The D-Day passed into "Bidaai (farewell)". Amidst tears and howls my sister departed with her hubby. The mandap stood forlorn and the relatives dispersed quickly afterwards.
Receptions followed after a day. None were as significant or as memorable as the wedding day to me. I returned to my California with indelible memories of a Bengali Wedding.
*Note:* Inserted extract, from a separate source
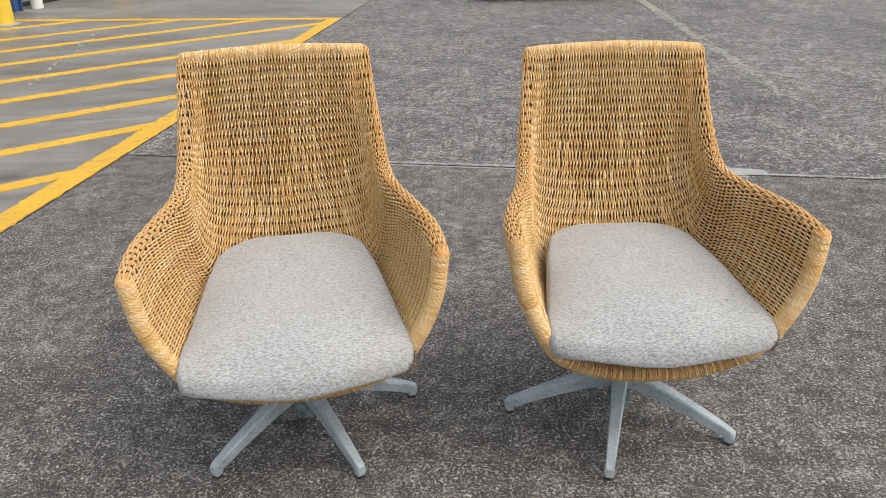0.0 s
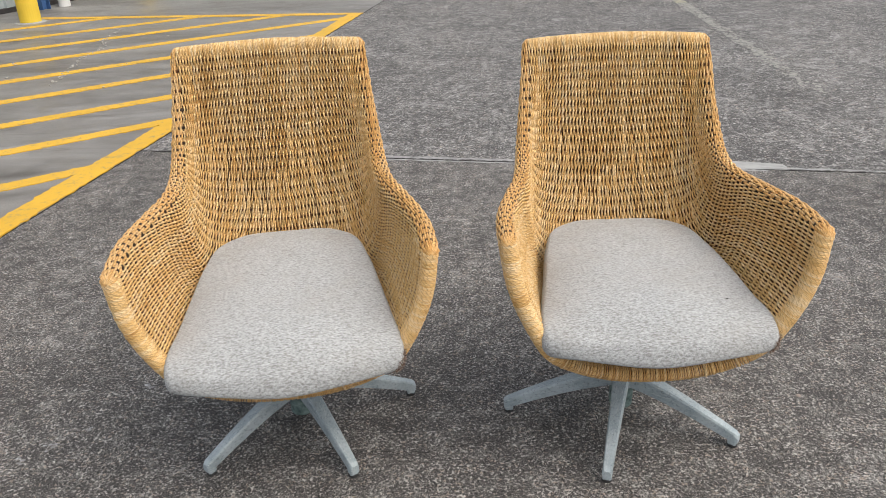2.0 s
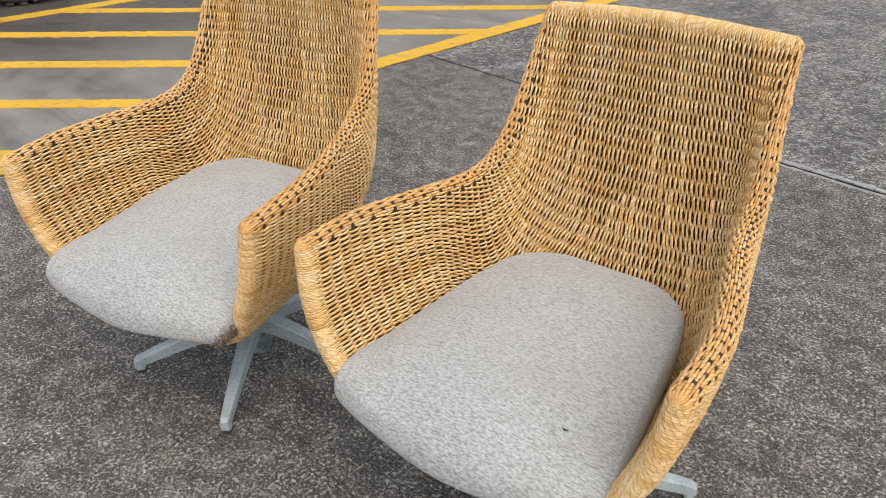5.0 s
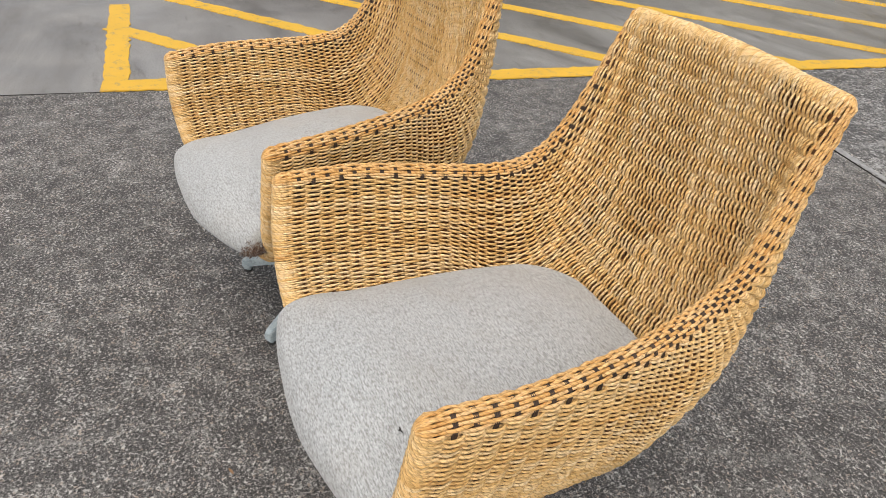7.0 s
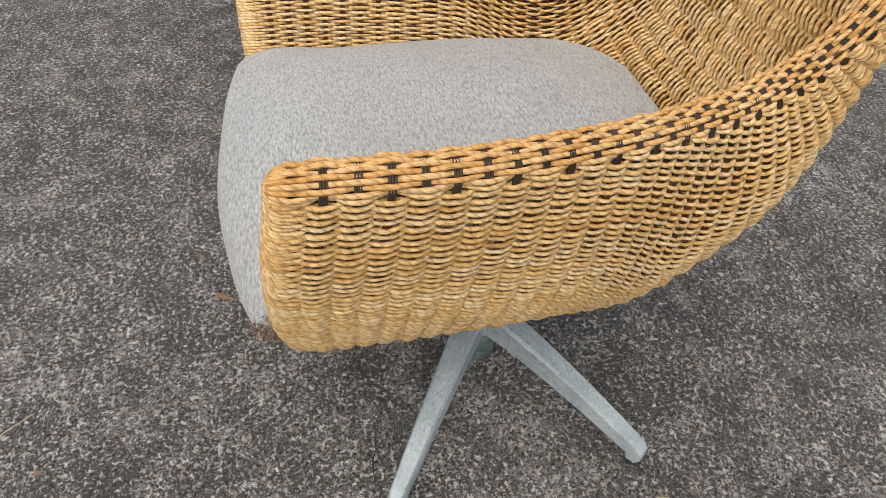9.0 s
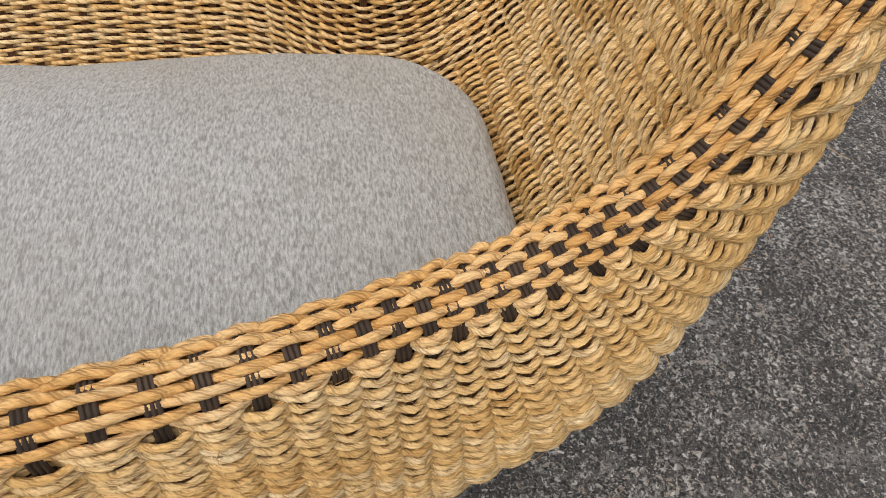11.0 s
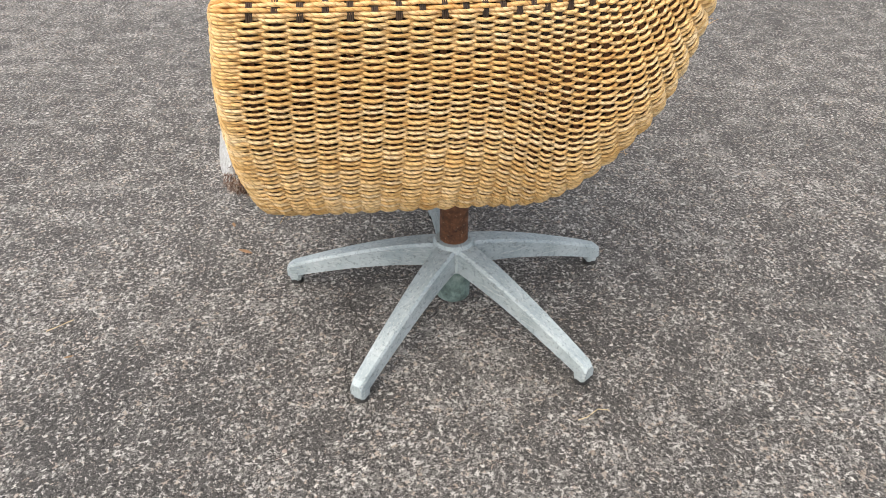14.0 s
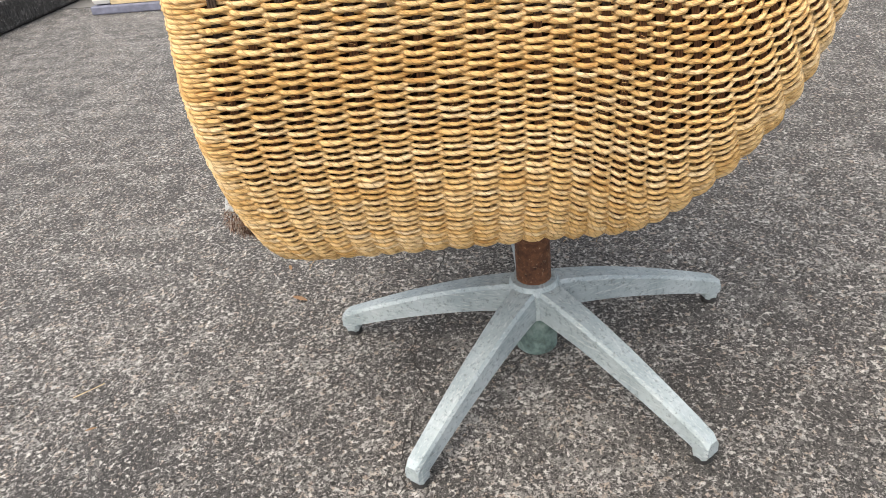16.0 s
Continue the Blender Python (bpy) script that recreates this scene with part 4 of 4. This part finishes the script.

It was soon after that my grandmother fell down. She hurt herself and was rushed to the hospital. Her condition stabilized for a while when she returned home but that was just a pause in the endless struggle she was about to undergo. She left us after a month of tormented existence. I have always been close to my mom's mom, my grandmother. She was the amazing cook whom my mom never equaled, she was the story-teller and the savior when our mom was about to give us a sound beating and she was the one who gave very practical advice to make our lives better. She had struggled all her life and never cowered under pressure. When she visited the hospital - it was the first and the last time in her eighty year old existence. I was lucky to have her at my sister's wedding. My parents attended the solemn funeral held in Kolkata.
Last month, I went back home, this time for my wedding. This wedding was Bengali but wasn't in Bongland. It was organized in Mumbai. It was Bengali in essence and yet adapted differently. I was prepared for all the rituals this time, having seen one just a few months ago. Suffice it to say, it was a marriage of the East and West, like the "2 States" by Chetan Bhagat.
Like a movie that is still rolling, the end isn't there. It is the start of a new life for everyone - for those that married and for those that moved on from this life. And with everything new, is the feeling of freshness. Life forges intrepidly ahead.